**BRIEF**
Identify each line below that contains the word "part", and copy it out.
===== DATASET RECORDS =====
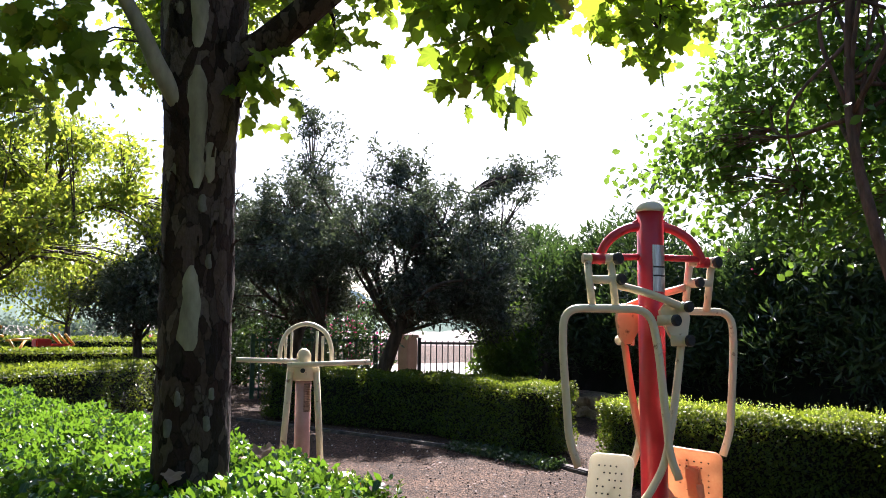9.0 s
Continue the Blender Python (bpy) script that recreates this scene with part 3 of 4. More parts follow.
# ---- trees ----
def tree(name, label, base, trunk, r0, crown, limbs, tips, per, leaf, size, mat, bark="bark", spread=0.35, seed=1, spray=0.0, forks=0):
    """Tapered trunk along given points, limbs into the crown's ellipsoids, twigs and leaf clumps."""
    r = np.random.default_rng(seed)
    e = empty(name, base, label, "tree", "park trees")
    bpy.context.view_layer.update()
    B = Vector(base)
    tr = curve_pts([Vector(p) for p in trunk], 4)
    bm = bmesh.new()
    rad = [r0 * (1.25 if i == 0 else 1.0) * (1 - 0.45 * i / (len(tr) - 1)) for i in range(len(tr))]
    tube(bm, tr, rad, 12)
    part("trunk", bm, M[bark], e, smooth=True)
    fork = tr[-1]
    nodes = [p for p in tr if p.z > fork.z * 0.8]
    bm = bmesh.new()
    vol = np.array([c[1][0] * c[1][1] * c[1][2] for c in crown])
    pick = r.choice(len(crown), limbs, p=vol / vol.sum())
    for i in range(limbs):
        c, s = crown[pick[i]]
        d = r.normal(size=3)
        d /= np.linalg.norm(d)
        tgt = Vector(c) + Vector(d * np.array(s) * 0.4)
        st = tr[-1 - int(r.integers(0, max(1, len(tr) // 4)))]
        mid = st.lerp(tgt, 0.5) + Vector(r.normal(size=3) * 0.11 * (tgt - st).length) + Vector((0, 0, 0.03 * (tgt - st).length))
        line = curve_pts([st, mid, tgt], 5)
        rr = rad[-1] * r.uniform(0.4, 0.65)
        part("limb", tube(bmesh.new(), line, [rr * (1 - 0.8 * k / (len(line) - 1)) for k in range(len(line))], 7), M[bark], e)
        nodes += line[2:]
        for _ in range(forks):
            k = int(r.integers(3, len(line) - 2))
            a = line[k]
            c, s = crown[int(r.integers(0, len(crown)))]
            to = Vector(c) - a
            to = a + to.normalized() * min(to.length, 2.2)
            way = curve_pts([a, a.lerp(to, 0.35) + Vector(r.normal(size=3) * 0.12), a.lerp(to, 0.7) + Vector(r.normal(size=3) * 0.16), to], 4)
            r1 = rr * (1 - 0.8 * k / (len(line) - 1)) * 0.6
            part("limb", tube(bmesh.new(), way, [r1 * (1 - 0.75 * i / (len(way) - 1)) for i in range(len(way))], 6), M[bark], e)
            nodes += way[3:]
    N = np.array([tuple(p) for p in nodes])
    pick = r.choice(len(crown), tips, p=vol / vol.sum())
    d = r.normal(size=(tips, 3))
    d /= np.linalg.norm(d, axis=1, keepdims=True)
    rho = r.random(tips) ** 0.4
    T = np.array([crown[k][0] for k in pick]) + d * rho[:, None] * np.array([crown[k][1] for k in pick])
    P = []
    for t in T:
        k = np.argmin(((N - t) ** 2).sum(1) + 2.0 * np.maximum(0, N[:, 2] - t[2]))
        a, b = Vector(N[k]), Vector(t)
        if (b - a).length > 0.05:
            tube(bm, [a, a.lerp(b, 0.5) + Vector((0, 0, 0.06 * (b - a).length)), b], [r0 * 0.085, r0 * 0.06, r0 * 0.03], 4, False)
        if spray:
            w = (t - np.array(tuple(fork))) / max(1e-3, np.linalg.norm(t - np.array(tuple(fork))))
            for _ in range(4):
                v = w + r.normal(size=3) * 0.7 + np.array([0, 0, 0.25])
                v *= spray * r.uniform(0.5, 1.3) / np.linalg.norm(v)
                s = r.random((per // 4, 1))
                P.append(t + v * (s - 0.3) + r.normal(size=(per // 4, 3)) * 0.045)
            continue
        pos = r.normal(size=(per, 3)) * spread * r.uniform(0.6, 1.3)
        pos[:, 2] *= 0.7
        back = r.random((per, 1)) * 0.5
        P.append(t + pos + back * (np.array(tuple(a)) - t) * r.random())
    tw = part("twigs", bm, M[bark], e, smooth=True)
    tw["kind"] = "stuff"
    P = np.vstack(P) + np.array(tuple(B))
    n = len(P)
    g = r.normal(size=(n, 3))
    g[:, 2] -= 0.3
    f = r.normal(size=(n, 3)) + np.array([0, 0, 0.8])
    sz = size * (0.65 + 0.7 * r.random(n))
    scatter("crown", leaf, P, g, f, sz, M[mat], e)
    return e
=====
===== DATASET RECORDS =====
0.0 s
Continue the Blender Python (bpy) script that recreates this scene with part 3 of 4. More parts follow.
=====
===== DATASET RECORDS =====
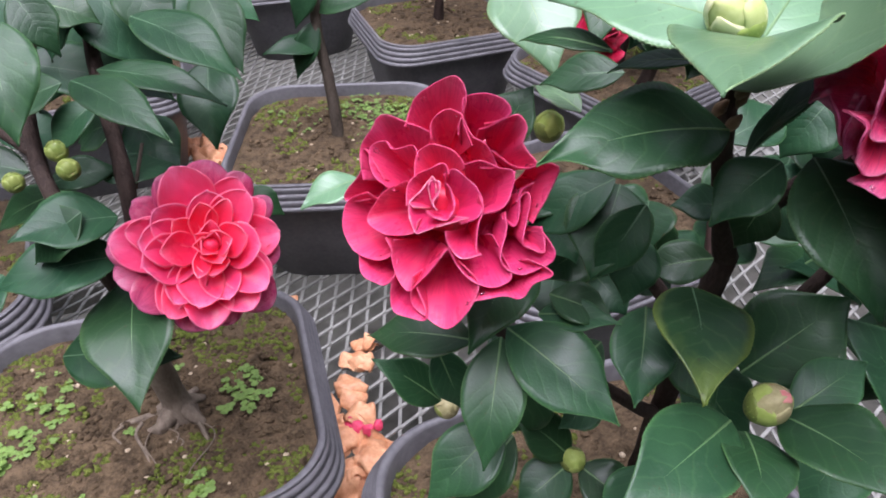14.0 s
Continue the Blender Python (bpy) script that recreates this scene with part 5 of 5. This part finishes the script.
=====
**FULL ANSWER**
Continue the Blender Python (bpy) script that recreates this scene with part 3 of 4. More parts follow.
    part("trunk", bm, M[bark], e, smooth=True)
        part("limb", tube(bmesh.new(), line, [rr * (1 - 0.8 * k / (len(line) - 1)) for k in range(len(line))], 7), M[bark], e)
            part("limb", tube(bmesh.new(), way, [r1 * (1 - 0.75 * i / (len(way) - 1)) for i in range(len(way))], 6), M[bark], e)
    tw = part("twigs", bm, M[bark], e, smooth=True)
Continue the Blender Python (bpy) script that recreates this scene with part 3 of 4. More parts follow.
Continue the Blender Python (bpy) script that recreates this scene with part 5 of 5. This part finishes the script.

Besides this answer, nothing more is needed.